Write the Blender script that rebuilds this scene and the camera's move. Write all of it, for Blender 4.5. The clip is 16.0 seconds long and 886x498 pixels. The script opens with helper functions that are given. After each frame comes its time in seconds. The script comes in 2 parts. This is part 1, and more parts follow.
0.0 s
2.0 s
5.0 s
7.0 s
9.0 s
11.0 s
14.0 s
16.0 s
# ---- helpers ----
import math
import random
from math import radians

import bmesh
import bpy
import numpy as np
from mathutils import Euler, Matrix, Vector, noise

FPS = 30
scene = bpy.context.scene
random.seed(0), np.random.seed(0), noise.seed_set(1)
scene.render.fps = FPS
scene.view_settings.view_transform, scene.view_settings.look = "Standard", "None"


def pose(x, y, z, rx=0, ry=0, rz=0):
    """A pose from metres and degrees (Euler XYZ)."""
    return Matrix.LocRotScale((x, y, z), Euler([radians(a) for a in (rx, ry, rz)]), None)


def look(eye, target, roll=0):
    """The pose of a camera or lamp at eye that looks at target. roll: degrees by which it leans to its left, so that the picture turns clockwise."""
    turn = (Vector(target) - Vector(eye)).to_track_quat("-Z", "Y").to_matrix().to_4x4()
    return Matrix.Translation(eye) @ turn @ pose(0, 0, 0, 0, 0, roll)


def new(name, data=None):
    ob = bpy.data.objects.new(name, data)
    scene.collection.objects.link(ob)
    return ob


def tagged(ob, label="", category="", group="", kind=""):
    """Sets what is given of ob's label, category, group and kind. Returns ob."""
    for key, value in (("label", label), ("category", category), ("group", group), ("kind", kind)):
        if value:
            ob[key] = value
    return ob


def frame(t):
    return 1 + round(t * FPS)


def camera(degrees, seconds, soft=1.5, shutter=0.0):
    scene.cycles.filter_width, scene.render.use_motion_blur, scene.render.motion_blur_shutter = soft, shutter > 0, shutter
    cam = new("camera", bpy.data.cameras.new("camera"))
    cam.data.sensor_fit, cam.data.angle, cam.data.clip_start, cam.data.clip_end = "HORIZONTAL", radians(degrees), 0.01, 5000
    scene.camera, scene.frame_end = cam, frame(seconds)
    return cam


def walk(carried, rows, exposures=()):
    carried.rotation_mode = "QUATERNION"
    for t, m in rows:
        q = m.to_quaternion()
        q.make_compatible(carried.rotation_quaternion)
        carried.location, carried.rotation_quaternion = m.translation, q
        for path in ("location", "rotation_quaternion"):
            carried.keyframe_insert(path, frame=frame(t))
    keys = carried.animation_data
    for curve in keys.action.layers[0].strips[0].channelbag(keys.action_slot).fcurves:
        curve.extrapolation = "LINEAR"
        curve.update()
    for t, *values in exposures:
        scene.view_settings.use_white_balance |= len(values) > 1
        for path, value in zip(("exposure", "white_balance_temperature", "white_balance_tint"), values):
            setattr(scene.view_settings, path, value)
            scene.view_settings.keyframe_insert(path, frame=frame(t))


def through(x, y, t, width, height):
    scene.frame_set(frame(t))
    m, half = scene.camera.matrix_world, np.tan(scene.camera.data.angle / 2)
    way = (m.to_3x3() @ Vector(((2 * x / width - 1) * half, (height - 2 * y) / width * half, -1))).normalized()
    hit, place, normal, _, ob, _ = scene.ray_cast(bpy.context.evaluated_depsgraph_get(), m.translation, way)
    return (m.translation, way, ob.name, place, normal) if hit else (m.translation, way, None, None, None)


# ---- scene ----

------------------------------------------------

» WHAT TO WORK ON
Give back the data above exactly as it appears.

» THE REPLY
Write the Blender script that rebuilds this scene and the camera's move. Write all of it, for Blender 4.5. The clip is 16.0 seconds long and 886x498 pixels. The script opens with helper functions that are given. After each frame comes its time in seconds. The script comes in 2 parts. This is part 1, and more parts follow.
0.0 s
2.0 s
5.0 s
7.0 s
9.0 s
11.0 s
14.0 s
16.0 s
# ---- helpers ----
import math
import random
from math import radians

import bmesh
import bpy
import numpy as np
from mathutils import Euler, Matrix, Vector, noise

FPS = 30
scene = bpy.context.scene
random.seed(0), np.random.seed(0), noise.seed_set(1)
scene.render.fps = FPS
scene.view_settings.view_transform, scene.view_settings.look = "Standard", "None"


def pose(x, y, z, rx=0, ry=0, rz=0):
    """A pose from metres and degrees (Euler XYZ)."""
    return Matrix.LocRotScale((x, y, z), Euler([radians(a) for a in (rx, ry, rz)]), None)


def look(eye, target, roll=0):
    """The pose of a camera or lamp at eye that looks at target. roll: degrees by which it leans to its left, so that the picture turns clockwise."""
    turn = (Vector(target) - Vector(eye)).to_track_quat("-Z", "Y").to_matrix().to_4x4()
    return Matrix.Translation(eye) @ turn @ pose(0, 0, 0, 0, 0, roll)


def new(name, data=None):
    ob = bpy.data.objects.new(name, data)
    scene.collection.objects.link(ob)
    return ob


def tagged(ob, label="", category="", group="", kind=""):
    """Sets what is given of ob's label, category, group and kind. Returns ob."""
    for key, value in (("label", label), ("category", category), ("group", group), ("kind", kind)):
        if value:
            ob[key] = value
    return ob


def frame(t):
    return 1 + round(t * FPS)


def camera(degrees, seconds, soft=1.5, shutter=0.0):
    scene.cycles.filter_width, scene.render.use_motion_blur, scene.render.motion_blur_shutter = soft, shutter > 0, shutter
    cam = new("camera", bpy.data.cameras.new("camera"))
    cam.data.sensor_fit, cam.data.angle, cam.data.clip_start, cam.data.clip_end = "HORIZONTAL", radians(degrees), 0.01, 5000
    scene.camera, scene.frame_end = cam, frame(seconds)
    return cam


def walk(carried, rows, exposures=()):
    carried.rotation_mode = "QUATERNION"
    for t, m in rows:
        q = m.to_quaternion()
        q.make_compatible(carried.rotation_quaternion)
        carried.location, carried.rotation_quaternion = m.translation, q
        for path in ("location", "rotation_quaternion"):
            carried.keyframe_insert(path, frame=frame(t))
    keys = carried.animation_data
    for curve in keys.action.layers[0].strips[0].channelbag(keys.action_slot).fcurves:
        curve.extrapolation = "LINEAR"
        curve.update()
    for t, *values in exposures:
        scene.view_settings.use_white_balance |= len(values) > 1
        for path, value in zip(("exposure", "white_balance_temperature", "white_balance_tint"), values):
            setattr(scene.view_settings, path, value)
            scene.view_settings.keyframe_insert(path, frame=frame(t))


def through(x, y, t, width, height):
    scene.frame_set(frame(t))
    m, half = scene.camera.matrix_world, np.tan(scene.camera.data.angle / 2)
    way = (m.to_3x3() @ Vector(((2 * x / width - 1) * half, (height - 2 * y) / width * half, -1))).normalized()
    hit, place, normal, _, ob, _ = scene.ray_cast(bpy.context.evaluated_depsgraph_get(), m.translation, way)
    return (m.translation, way, ob.name, place, normal) if hit else (m.translation, way, None, None, None)


# ---- scene ----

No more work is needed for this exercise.